Ugg, don’t get me started. I have awesome parents, who have given me everything over the years. I will never begin to be able to pay them back for 1% of what they’ve done for me. They’re incredible. But I still harbor a grudge against their unfair, tyrannical, probably-against-the-Geneva-conventions stand on bedtimes. Take any Calvin and Hobbes cartoon that involves bedtime, and that’s pretty much me.
In grade school (say 1-3 grade) my bedtime was 7:00 pm, even in the summer. It didn’t get dark until after 9 in the summer, so I had to lie there for hours in my PJs, listening to all the other neighborhood kids out there laughing and having fun.
It went up incrementally over the years, probably 9-10 pm in middle school, eventually 11 in high school. I always had a “bedtime” on school nights, even through high school, but by the time I had my first job (16 years old) I could stay up more or less as late as I wanted on the weekends/during summer, as I frequently worked past my “bedtime.” Throughout my (obviously rough) childhood I was always forced to go to bed at least 1 hour before my peers, on average.

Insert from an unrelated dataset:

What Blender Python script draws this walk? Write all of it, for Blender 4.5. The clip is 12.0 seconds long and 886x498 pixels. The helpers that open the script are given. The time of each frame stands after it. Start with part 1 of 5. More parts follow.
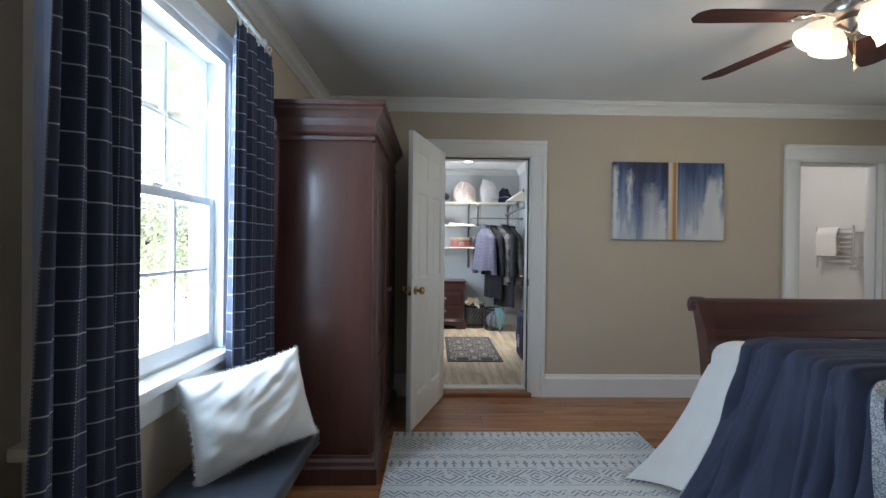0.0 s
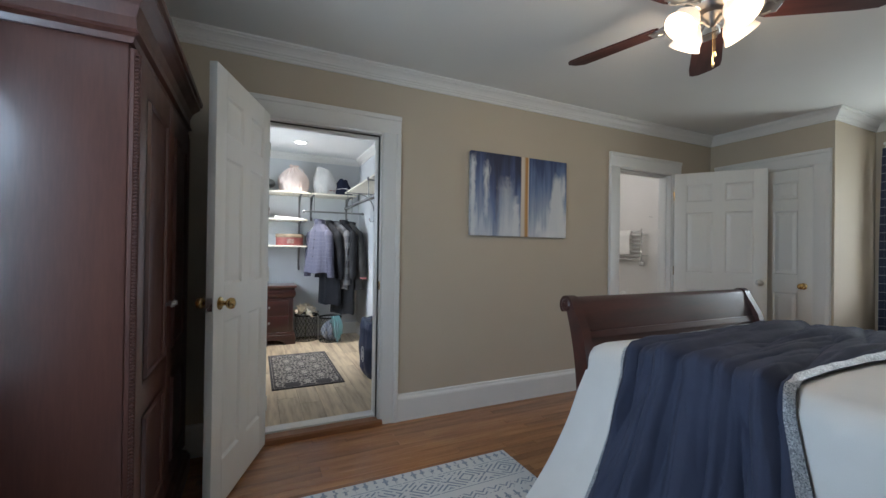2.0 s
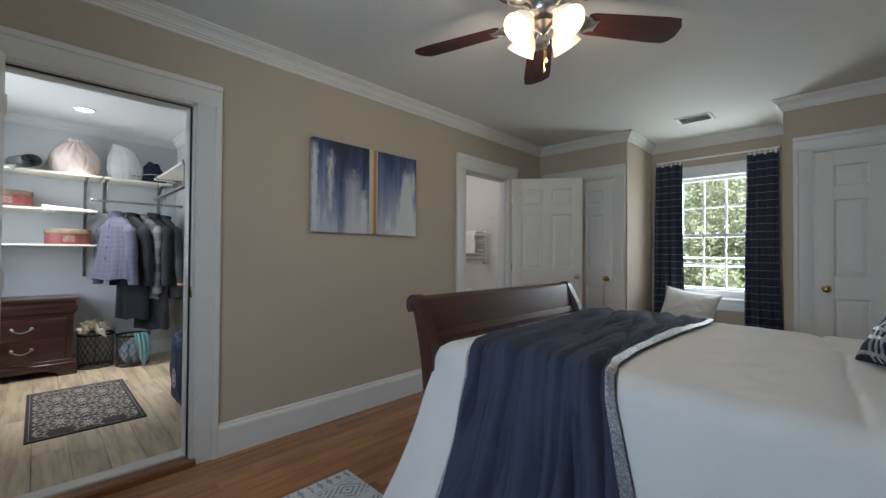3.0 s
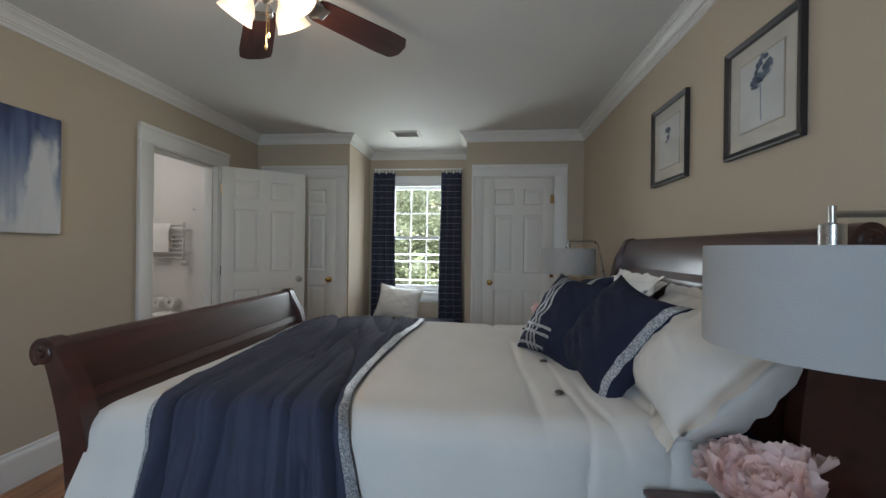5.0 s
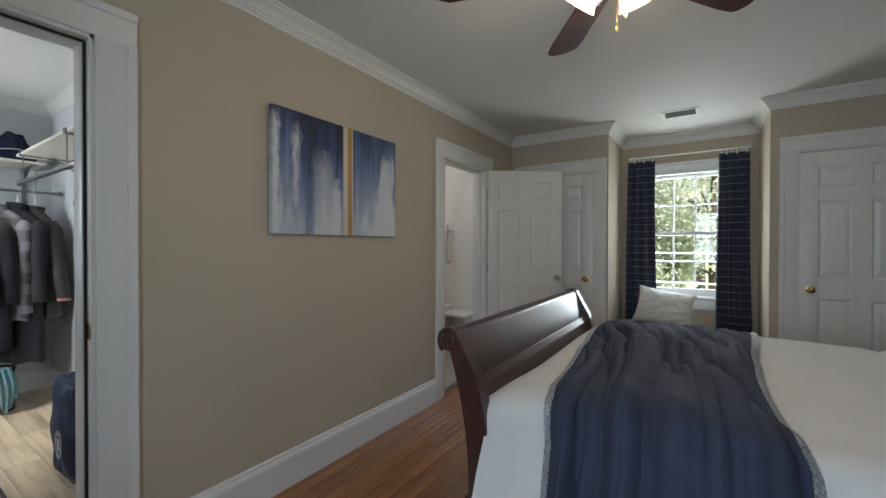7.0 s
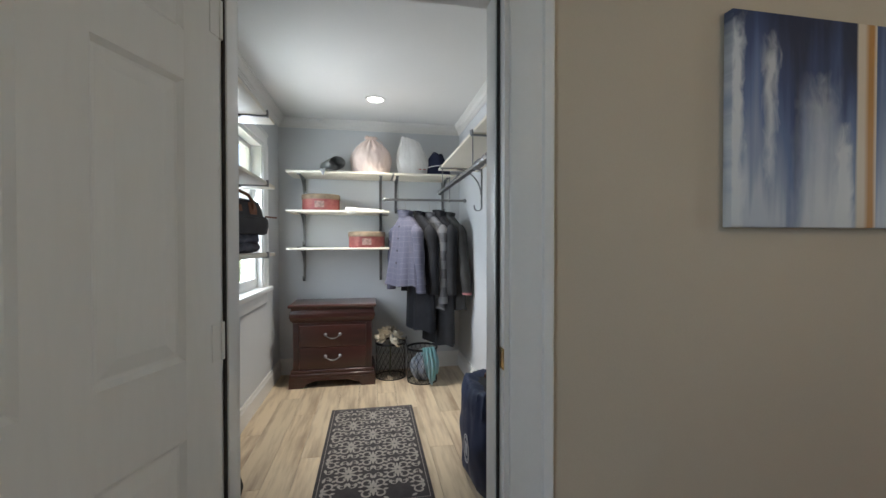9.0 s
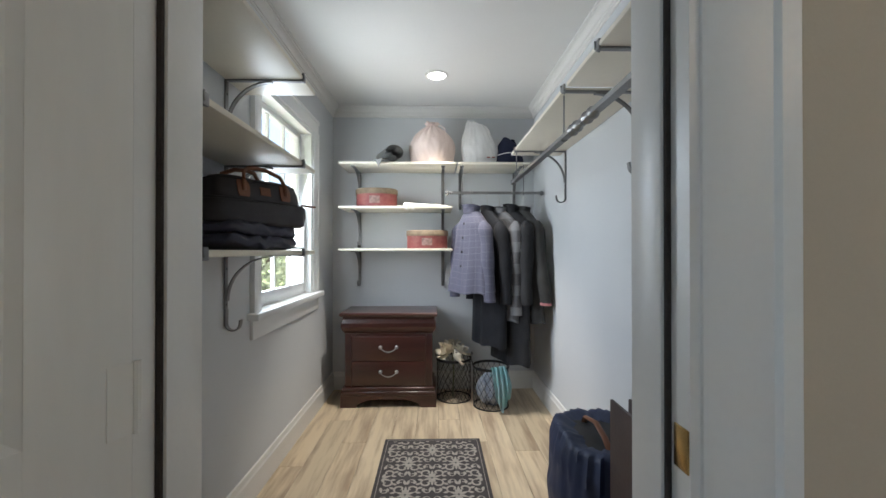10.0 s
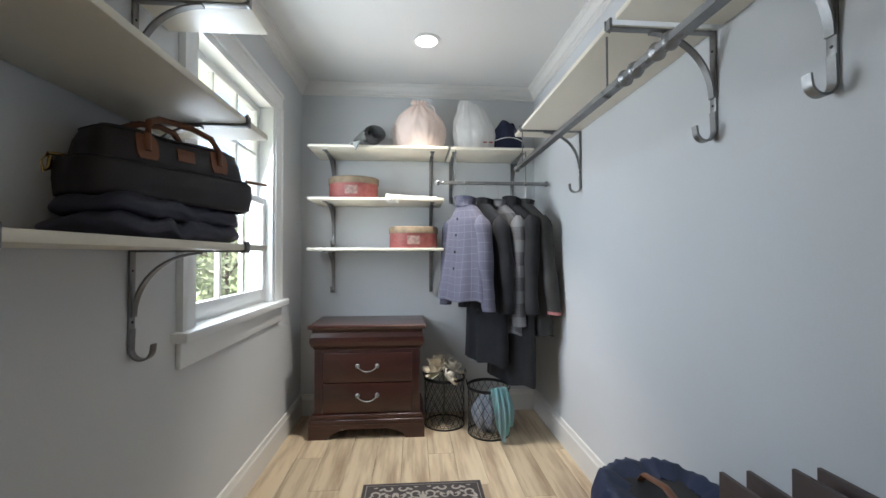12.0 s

What made it especially maddening was by high school I realized that my mom was a complete night-owl, just like me. In the summer I’d get back from work at 1 am, eat some food and go to bed by 2 am, and she’d still be up reading her book. But pointing out her hypocrisy when she insisted on sending her 17 year old son to bed at 11 pm did nothing to sway her.
The two greatest things about freshman year of college (which, btw, was completely paid for by my awesome, long-suffering parents) were 1) Staying up AS LATE AS I WANTED, 2) Eating ANY TYPE OF BREAKFAST CEREAL I WANTED. Living with friends, getting to have sex with my girlfriend whenever I wanted, binge drinking all weekend, they all paled in comparison to the satisfaction I got from staying up 'till 3 am on a school night.
My parents insisted at the time that it was for my own good, some day you’ll understand/thank us, etc. They were wrong. I’m pushing 30, and still feel the part of my youth that occurred from 8 to 10 pm was stolen from me, never to return. I’m fired up about just writing about it!
Of course, I realize that if this is the big issue from my childhood that I can’t get over, my parents were probably doing just about everything else right.